In our personal relationship, you cannot have faith in someone without knowing him or her, and that knowing is knowledge. Therefore your dilemma as to whether God exists or not is not genuine.

So my comments are based on the above assumption.

Mr Kontoh says faith in God and knowledge of God are linked. But most Christian sects and denominations don’t teach this. They teach that “faith” is what’s needed, and that “knowledge” is not.
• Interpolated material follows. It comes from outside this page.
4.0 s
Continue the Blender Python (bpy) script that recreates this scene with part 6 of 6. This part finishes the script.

There’s even a strict definition of faith embedded in Christianity:

Now faith is the assurance of things hoped for, the conviction of things not seen. (Hebrews 11:1)
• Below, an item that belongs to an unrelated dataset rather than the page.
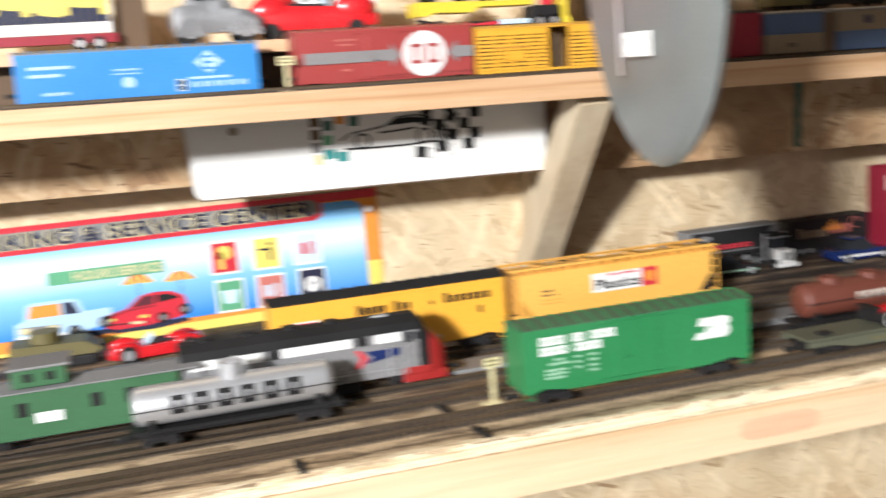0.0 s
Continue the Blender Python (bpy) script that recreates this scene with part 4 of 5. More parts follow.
for x, z, ry in ((-0.108, 0.1700, 0), (-0.1115, 0.1900, 4), (-0.1235, 0.1800, 3), (-0.1350, 0.1695, -4), (-0.1365, 0.1905, 8), (-0.1240, 0.1975, 30), (-0.1480, 0.2060, 18), (-0.1250, 0.2070, 5), (-0.1010, 0.1800, 0), (-0.1000, 0.2000, 2), (-0.1560, 0.1660, 6), (-0.1500, 0.1960, 25), (-0.1120, 0.2085, 0)):
    part("printed_square", box(B(), -0.0055, 0.0055, -0.0003, 0.0006, -0.0052, 0.0052), BLACK, panel).matrix_basis = pose(x, 0.3026, z, 0, ry, 0)
for x, z, ry in ((-0.1245, 0.1655, 35), (-0.1470, 0.1640, 10)):
    bm = B()
    for p, q, c, d in ((-0.0045, 0.0045, 0.0040, 0.0045), (-0.0045, 0.0045, -0.0045, -0.0040), (-0.0045, -0.0040, -0.0040, 0.0040), (0.0040, 0.0045, -0.0040, 0.0040)):
        box(bm, p, q, -0.0003, 0.0006, c, d)
    part("printed_outline", bm, GREY, panel).matrix_basis = pose(x, 0.3026, z, 0, ry, 0)


def stroke(bm, pts, w, y):
    """One thin bent bar along a line of (x, z) points."""
    rings = []
    for k, (x, z) in enumerate(pts):
        xa, za = pts[max(k - 1, 0)]
        xb, zb = pts[min(k + 1, len(pts) - 1)]
        n = Vector((za - zb, xb - xa)).normalized() * w / 2
        rings.append([(x + n.x, y, z + n.y), (x - n.x, y, z - n.y), (x - n.x, y + 0.0006, z - n.y), (x + n.x, y + 0.0006, z + n.y)])
    loft(bm, rings)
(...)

Note, this definition does not read, as Mr Kontoh seems to think:

Now faith is the assurance of things known, the conviction of one’s certain knowledge.

The rest of Hebrews 11 is a list of Old Testament figures who did what they did based on their “faith” in something of which they didn’t have any sure “knowledge.”
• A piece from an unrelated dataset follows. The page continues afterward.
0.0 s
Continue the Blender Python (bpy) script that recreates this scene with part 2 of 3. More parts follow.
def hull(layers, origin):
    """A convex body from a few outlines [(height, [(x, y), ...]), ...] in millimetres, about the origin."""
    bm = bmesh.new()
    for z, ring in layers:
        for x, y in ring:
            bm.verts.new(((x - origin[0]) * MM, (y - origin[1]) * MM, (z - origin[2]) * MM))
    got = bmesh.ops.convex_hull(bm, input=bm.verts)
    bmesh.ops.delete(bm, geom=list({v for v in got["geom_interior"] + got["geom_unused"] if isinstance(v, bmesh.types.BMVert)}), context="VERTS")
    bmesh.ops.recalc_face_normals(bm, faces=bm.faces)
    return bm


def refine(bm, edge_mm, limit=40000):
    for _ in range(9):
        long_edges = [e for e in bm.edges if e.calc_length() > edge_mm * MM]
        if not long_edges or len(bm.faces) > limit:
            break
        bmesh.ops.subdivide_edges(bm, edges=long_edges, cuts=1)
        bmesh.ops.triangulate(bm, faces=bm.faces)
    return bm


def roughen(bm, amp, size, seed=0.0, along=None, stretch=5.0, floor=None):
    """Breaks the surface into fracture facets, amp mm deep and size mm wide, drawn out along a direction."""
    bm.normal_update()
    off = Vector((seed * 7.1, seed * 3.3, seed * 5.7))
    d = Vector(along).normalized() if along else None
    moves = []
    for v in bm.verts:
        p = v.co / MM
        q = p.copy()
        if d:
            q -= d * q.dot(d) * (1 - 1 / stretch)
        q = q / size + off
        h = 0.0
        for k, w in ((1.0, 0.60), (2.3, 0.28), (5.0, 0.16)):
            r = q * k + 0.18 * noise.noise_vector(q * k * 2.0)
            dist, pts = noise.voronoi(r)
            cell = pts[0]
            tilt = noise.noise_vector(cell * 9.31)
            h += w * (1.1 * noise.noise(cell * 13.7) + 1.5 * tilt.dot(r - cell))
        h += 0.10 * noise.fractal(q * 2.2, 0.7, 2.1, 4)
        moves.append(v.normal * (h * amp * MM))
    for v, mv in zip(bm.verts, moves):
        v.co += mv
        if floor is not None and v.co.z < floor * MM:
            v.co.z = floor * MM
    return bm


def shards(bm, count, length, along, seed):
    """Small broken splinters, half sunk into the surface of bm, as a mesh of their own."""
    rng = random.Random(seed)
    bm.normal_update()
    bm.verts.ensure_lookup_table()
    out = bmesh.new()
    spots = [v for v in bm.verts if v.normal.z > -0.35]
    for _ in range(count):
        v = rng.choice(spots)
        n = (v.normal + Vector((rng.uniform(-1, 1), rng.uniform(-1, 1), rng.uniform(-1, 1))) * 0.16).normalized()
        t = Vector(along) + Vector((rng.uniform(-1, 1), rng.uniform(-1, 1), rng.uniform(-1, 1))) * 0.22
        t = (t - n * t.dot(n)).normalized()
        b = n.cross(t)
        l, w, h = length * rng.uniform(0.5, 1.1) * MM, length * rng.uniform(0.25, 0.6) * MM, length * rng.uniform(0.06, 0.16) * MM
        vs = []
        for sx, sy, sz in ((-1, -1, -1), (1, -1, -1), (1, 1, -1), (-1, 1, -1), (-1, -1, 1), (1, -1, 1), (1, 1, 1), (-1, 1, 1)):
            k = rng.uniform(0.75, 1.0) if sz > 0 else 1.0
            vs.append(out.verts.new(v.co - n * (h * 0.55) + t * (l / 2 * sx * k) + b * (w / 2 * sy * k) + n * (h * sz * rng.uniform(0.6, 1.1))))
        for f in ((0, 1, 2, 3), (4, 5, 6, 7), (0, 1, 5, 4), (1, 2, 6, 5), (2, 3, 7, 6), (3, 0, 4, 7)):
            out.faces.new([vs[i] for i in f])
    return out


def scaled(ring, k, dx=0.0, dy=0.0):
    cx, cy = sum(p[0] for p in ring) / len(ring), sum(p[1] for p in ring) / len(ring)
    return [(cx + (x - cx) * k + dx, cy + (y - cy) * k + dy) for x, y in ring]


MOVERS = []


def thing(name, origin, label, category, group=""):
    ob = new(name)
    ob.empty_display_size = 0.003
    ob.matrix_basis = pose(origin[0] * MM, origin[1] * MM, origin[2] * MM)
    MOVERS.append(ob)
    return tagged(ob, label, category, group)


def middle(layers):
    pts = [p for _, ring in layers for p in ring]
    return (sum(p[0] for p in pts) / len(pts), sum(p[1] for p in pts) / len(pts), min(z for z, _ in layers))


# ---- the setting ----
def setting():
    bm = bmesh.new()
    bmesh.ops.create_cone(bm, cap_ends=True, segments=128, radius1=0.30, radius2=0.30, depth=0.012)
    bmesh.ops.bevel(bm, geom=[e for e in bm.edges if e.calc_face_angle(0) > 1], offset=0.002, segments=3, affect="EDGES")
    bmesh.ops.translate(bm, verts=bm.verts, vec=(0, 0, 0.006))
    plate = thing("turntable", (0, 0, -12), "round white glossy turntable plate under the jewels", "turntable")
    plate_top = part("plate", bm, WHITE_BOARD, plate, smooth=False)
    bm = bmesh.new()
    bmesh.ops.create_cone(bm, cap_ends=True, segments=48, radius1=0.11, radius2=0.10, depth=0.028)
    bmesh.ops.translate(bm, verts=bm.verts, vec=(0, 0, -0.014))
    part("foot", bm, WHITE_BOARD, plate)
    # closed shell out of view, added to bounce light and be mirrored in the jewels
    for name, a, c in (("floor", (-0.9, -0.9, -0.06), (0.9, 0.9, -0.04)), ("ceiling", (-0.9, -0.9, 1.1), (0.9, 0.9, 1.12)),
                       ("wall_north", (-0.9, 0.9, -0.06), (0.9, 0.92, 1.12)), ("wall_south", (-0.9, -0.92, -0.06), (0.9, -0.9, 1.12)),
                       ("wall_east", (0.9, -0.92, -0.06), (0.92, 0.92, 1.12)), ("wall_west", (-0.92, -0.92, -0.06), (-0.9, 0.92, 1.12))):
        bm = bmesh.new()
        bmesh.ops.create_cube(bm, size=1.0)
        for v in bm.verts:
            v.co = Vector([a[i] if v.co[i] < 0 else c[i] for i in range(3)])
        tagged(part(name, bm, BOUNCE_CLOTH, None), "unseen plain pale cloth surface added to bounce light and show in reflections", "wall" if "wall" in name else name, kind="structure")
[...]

In a lot of ways, traditional Christianity rejects sure “knowledge” of the divine in favor of “faith” based on “hope” in the “unseen.” This goes back to classical times, when the Gnostic form Christianity was common. Gnostic Christians believed they had sure, personal knowledge of the Ineffable Divine. Other sorts of Christians … who preferred “faith” to “knowledge,” and established foundation of what later became traditional Christianity … were literally incensed at this. They considered it arrogant and profane to presume one could “know” God. Some of them penned long diatribes against Gnosticism, based precisely on this complaint; e.g. St Irenaeus, who wrote ελεγχος και ανατροπη της ψευδωνυμου γνωσεως (that translates literally as “Elenchus and overturning of the pseudonymous knowledge.”).

These days it’s not uncommon to hear some Christians, especially of the Protestant fundamentalist variety, talk about their “knowledge” of God, their certainty of his existence, and their “personal relationship” with him. What’s ironic is that, while their religion ostensibly is based on a strict and literal reading of the Bible … including Hebrews 11 … this kind of talk is very similar to how classical Gnostic Christians spoke.

Note, I’m not accusing either Mr Kontoh or Christian fundamentalists of being Gnostics themselves. They aren’t. Fundamentalist Christianity is its own distinct form of that religion, a product of its history to be sure, but not quite the same as any other that came before it. (Yes, even though its adherents consider themselves to believe what Jesus and his apostles taught; it’s actually very different from that.) What I’m pointing out is the irony of the situation: Fundamentalist Christianity is a modern incarnation of classical “orthodox,” anti-Gnostic Christianity, yet it uses the language of Gnosticism.
In any event, aside from some movements such as Gnosticism, all of the Abrahamic religions are constructed on the presumption that God is above humanity, beyond human “knowledge,” and can only be understood by “faith.” Mr Kontoh’s claim that can be “known” by everyone, flies in the face of this ancient tradition.

In any event, Mr Kontoh’s insistence that the question of God’s existence is not “genuine,” is false — and quite obviously so: If knowledge of God’s existence and nature were as easy to obtain as he claims, there would not be hundreds of religions in the world, and religions like Christianity wouldn’t themselves be fractured into hundreds of sects and denominations. Quite the opposite is true: God’s existence and nature are so elusive and uncertain that people are able to construct any kind of God they wish to create, based on what they wish to believe about him/her/it. Clearly, that’s what they’ve done.